> [What is needed]: Show every line that has the string "with" in it.

> [Records shown]:
• • • • • • •

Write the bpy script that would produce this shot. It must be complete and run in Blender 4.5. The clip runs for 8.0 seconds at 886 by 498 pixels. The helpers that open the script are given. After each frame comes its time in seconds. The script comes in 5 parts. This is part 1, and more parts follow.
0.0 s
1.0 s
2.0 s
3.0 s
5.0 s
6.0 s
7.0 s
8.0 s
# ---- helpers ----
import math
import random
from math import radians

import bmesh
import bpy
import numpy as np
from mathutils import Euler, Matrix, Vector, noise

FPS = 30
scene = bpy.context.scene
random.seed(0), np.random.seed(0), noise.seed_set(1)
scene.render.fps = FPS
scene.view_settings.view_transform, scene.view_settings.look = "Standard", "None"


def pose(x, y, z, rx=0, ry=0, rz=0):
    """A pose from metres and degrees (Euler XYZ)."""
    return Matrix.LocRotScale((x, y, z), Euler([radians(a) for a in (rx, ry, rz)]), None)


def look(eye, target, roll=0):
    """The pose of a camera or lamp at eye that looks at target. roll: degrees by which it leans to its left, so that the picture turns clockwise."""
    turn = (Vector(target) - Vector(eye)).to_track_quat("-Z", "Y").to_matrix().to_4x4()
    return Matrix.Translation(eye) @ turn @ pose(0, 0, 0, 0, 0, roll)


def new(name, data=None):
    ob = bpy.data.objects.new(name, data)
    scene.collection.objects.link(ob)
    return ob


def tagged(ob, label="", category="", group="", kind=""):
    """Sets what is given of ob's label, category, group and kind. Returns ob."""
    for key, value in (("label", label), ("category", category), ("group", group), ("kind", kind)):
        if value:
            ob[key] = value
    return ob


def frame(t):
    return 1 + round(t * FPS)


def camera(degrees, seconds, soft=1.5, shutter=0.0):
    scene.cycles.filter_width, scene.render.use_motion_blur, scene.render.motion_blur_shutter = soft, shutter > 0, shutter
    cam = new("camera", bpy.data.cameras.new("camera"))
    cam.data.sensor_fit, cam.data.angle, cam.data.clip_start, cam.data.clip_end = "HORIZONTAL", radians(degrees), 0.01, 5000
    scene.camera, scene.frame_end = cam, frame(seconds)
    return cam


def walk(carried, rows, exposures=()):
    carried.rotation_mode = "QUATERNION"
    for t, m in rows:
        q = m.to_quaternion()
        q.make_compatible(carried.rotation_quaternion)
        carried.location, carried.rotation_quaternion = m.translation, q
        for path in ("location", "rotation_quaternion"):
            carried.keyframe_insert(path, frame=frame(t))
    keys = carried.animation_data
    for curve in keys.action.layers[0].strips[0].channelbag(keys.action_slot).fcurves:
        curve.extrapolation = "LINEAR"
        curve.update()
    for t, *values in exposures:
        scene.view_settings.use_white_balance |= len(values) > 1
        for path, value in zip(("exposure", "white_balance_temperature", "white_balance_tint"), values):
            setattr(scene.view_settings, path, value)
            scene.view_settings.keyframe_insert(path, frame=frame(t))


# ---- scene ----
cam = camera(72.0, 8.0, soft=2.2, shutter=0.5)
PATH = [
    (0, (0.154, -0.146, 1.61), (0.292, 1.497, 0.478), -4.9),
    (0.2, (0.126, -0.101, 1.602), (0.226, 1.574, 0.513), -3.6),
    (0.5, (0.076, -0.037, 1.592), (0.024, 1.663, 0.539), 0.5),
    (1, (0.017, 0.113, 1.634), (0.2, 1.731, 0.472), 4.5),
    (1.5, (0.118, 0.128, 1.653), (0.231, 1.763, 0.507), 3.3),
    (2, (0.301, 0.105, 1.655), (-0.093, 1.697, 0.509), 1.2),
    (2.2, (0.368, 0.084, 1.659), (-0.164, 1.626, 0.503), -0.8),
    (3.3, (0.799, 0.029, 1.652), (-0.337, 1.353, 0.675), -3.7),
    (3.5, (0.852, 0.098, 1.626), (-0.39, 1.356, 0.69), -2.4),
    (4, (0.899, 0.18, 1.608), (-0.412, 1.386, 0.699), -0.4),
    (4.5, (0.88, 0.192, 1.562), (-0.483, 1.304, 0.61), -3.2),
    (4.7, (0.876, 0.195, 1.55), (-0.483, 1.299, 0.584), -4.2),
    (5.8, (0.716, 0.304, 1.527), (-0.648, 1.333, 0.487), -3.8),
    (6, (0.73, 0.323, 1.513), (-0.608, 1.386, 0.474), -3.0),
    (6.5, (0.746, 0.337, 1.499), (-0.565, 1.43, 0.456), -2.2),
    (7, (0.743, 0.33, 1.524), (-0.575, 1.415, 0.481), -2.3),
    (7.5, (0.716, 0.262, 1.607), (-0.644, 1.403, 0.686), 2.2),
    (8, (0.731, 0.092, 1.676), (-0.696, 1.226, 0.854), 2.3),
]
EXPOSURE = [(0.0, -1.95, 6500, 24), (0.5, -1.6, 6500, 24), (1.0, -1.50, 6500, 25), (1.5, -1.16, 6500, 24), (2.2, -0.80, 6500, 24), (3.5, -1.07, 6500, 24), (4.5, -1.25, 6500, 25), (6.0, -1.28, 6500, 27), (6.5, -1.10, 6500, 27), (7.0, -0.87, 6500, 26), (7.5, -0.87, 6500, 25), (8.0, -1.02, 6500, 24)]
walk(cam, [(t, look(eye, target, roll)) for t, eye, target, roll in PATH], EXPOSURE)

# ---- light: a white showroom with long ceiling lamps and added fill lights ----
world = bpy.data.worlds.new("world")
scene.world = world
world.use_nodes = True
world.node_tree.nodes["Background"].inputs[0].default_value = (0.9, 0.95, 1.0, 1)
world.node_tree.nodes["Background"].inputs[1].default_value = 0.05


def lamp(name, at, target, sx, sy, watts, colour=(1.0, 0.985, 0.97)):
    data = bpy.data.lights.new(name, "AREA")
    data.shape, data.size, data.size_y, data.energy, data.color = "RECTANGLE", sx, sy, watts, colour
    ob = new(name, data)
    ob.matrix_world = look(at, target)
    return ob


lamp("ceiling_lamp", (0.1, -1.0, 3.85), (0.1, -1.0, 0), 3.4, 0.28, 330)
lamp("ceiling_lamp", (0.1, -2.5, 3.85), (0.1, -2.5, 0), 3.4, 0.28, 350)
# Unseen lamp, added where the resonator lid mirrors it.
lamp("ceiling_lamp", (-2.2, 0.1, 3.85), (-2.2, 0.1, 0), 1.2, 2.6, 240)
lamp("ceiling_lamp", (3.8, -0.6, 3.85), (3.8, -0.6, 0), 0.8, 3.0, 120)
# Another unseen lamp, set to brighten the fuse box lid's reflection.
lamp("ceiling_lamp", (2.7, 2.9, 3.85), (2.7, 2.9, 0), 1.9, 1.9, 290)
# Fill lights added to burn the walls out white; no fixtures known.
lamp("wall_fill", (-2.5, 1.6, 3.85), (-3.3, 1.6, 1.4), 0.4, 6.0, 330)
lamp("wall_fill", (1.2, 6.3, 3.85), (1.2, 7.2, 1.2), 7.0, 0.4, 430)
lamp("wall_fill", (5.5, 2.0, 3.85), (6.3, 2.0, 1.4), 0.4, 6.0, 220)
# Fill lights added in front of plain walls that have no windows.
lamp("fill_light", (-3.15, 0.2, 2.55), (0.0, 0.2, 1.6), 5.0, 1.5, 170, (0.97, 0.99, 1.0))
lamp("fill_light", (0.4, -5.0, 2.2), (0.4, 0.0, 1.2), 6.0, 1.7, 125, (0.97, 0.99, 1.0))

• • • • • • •

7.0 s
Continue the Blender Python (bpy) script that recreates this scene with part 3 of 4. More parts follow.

• • • • • • •

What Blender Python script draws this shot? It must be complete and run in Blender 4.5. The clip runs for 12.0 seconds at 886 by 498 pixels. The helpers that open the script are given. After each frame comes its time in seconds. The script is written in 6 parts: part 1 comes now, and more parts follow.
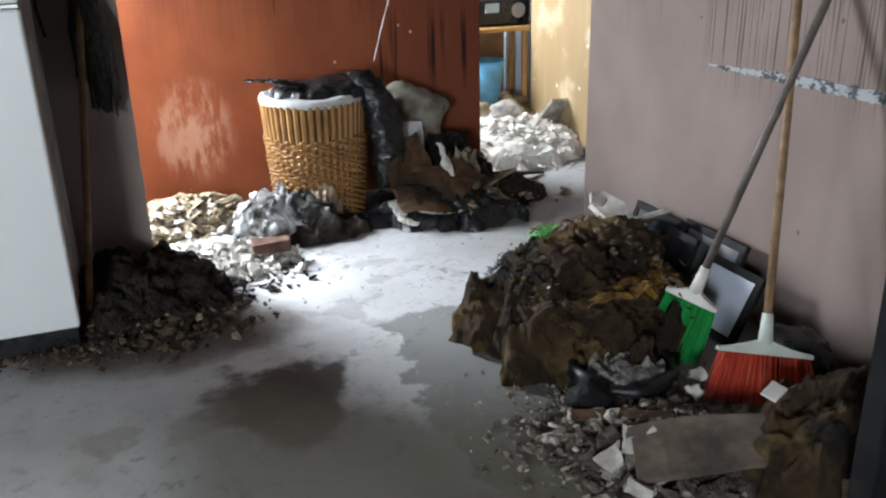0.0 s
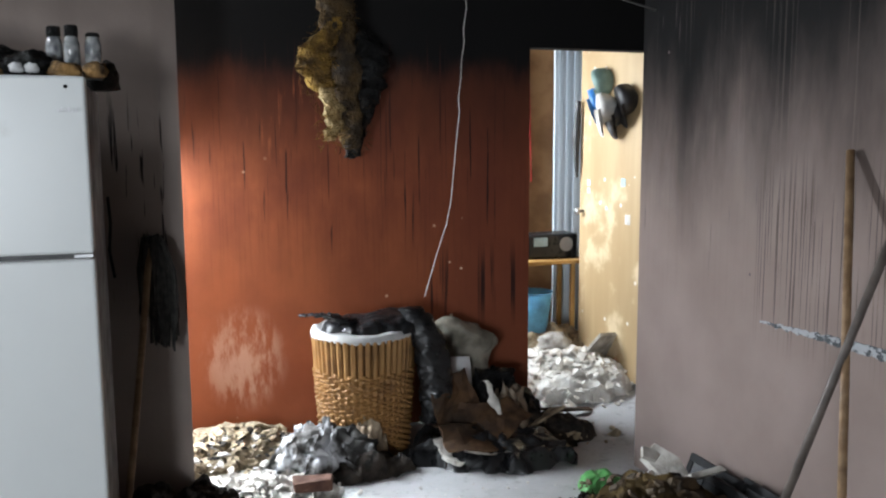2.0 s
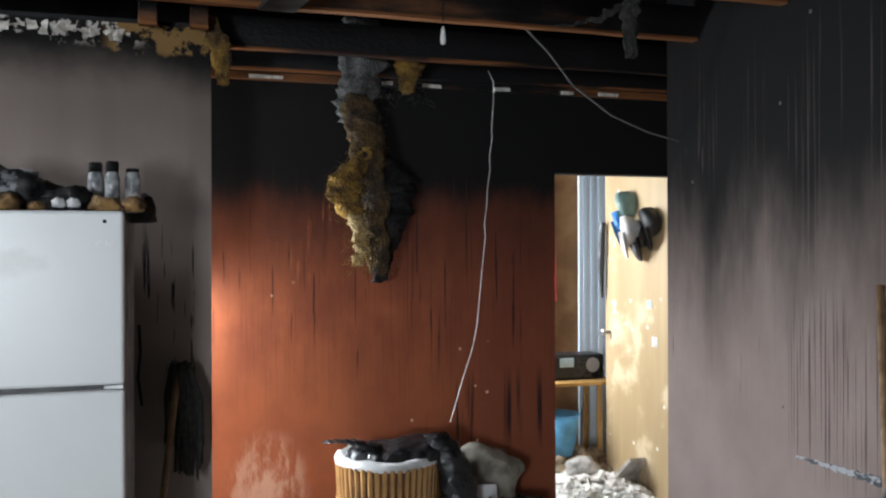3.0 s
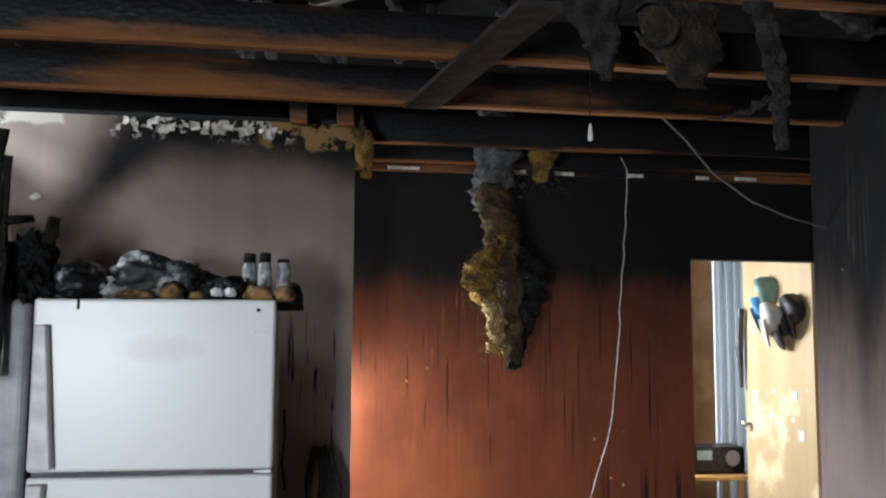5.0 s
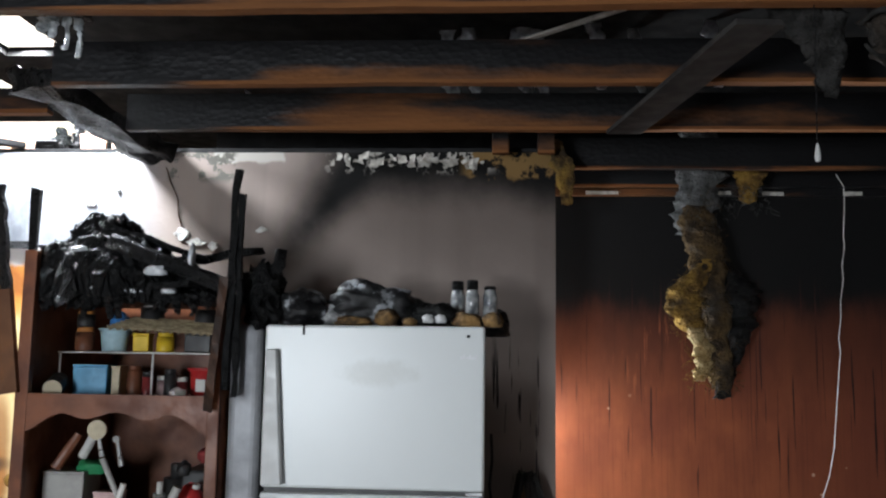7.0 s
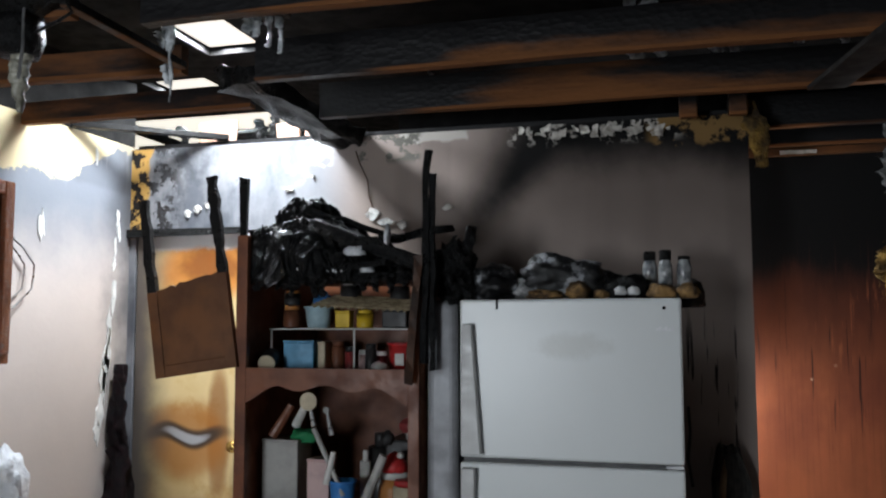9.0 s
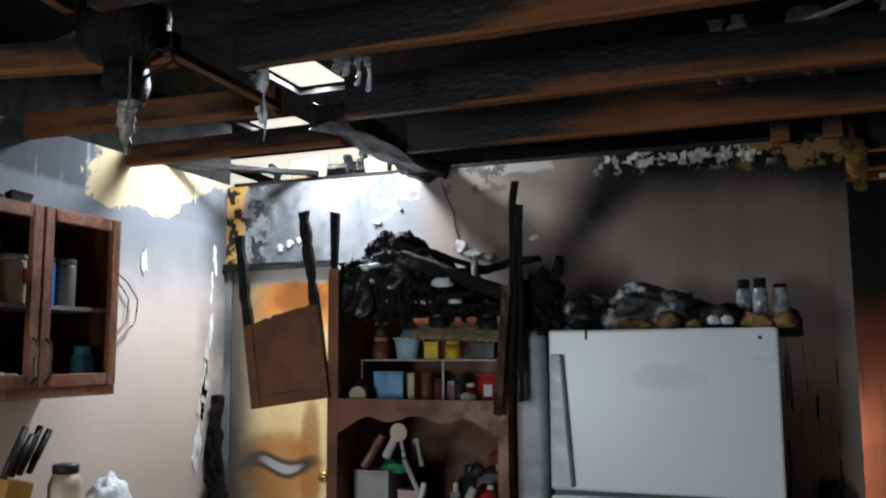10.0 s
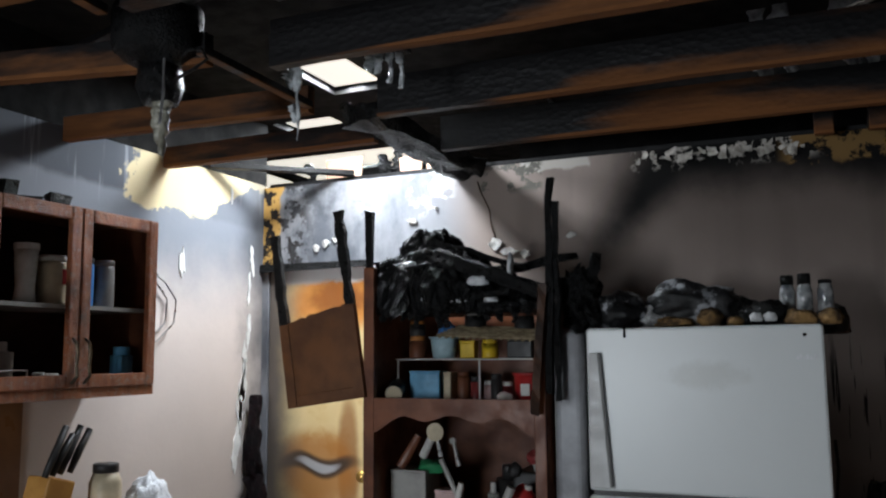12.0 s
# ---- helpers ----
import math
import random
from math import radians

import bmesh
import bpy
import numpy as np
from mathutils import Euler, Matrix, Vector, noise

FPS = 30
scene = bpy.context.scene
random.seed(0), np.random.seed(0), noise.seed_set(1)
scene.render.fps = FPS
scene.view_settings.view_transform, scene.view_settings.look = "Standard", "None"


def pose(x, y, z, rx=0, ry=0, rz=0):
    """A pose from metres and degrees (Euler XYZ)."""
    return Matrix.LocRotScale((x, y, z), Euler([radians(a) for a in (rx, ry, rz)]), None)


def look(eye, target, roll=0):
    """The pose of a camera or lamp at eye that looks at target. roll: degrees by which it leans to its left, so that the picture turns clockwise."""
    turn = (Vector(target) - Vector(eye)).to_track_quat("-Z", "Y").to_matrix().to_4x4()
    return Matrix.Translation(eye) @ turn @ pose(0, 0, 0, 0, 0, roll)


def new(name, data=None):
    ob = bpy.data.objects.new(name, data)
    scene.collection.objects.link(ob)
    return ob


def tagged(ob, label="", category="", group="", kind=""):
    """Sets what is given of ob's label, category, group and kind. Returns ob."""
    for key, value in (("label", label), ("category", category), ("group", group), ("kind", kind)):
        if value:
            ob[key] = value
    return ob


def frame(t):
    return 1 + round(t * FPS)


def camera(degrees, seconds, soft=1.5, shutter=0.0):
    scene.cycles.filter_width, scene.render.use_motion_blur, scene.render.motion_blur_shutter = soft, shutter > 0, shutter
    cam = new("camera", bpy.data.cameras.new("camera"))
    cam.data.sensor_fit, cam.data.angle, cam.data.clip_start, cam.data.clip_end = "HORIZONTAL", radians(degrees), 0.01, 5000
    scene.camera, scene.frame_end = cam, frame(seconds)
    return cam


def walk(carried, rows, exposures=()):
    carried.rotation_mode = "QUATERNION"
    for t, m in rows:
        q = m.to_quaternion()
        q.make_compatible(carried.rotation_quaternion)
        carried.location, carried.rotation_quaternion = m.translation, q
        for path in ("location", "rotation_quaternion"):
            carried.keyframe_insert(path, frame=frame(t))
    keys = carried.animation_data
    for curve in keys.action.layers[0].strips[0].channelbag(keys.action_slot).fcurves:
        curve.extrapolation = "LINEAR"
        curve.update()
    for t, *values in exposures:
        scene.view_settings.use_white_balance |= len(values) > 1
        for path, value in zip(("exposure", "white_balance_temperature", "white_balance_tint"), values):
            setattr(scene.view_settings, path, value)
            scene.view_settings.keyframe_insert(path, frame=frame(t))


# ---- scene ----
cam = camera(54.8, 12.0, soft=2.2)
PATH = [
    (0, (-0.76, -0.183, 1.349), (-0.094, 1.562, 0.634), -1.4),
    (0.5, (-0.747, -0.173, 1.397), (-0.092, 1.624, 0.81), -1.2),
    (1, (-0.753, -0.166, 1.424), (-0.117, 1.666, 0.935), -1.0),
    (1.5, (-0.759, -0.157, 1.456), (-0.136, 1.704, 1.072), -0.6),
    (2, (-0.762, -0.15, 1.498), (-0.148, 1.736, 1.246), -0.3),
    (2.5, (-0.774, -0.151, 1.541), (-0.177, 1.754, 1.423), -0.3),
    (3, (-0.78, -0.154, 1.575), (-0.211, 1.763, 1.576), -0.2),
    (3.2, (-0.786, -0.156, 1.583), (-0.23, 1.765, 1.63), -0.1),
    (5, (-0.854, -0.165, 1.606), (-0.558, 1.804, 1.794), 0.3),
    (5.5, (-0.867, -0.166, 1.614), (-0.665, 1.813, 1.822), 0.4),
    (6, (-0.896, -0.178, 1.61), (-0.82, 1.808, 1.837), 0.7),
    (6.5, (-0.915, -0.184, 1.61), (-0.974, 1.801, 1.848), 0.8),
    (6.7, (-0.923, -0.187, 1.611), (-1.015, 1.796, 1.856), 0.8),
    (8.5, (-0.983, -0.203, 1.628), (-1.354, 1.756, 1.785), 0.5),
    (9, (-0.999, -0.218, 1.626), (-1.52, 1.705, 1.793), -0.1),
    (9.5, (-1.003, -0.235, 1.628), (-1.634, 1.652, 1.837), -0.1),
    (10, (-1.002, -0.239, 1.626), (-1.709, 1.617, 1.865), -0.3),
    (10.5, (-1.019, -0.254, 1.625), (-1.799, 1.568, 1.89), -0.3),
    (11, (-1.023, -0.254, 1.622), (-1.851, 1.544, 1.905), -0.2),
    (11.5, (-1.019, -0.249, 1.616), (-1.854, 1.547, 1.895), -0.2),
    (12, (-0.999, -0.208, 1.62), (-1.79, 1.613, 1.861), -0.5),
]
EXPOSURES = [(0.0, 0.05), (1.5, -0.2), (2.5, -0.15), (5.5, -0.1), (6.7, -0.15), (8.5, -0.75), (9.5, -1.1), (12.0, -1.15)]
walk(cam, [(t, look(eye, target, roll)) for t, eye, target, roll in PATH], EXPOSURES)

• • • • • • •

> [Right answer]:
# ---- light: a white showroom with long ceiling lamps and added fill lights ----
Continue the Blender Python (bpy) script that recreates this scene with part 3 of 4. More parts follow.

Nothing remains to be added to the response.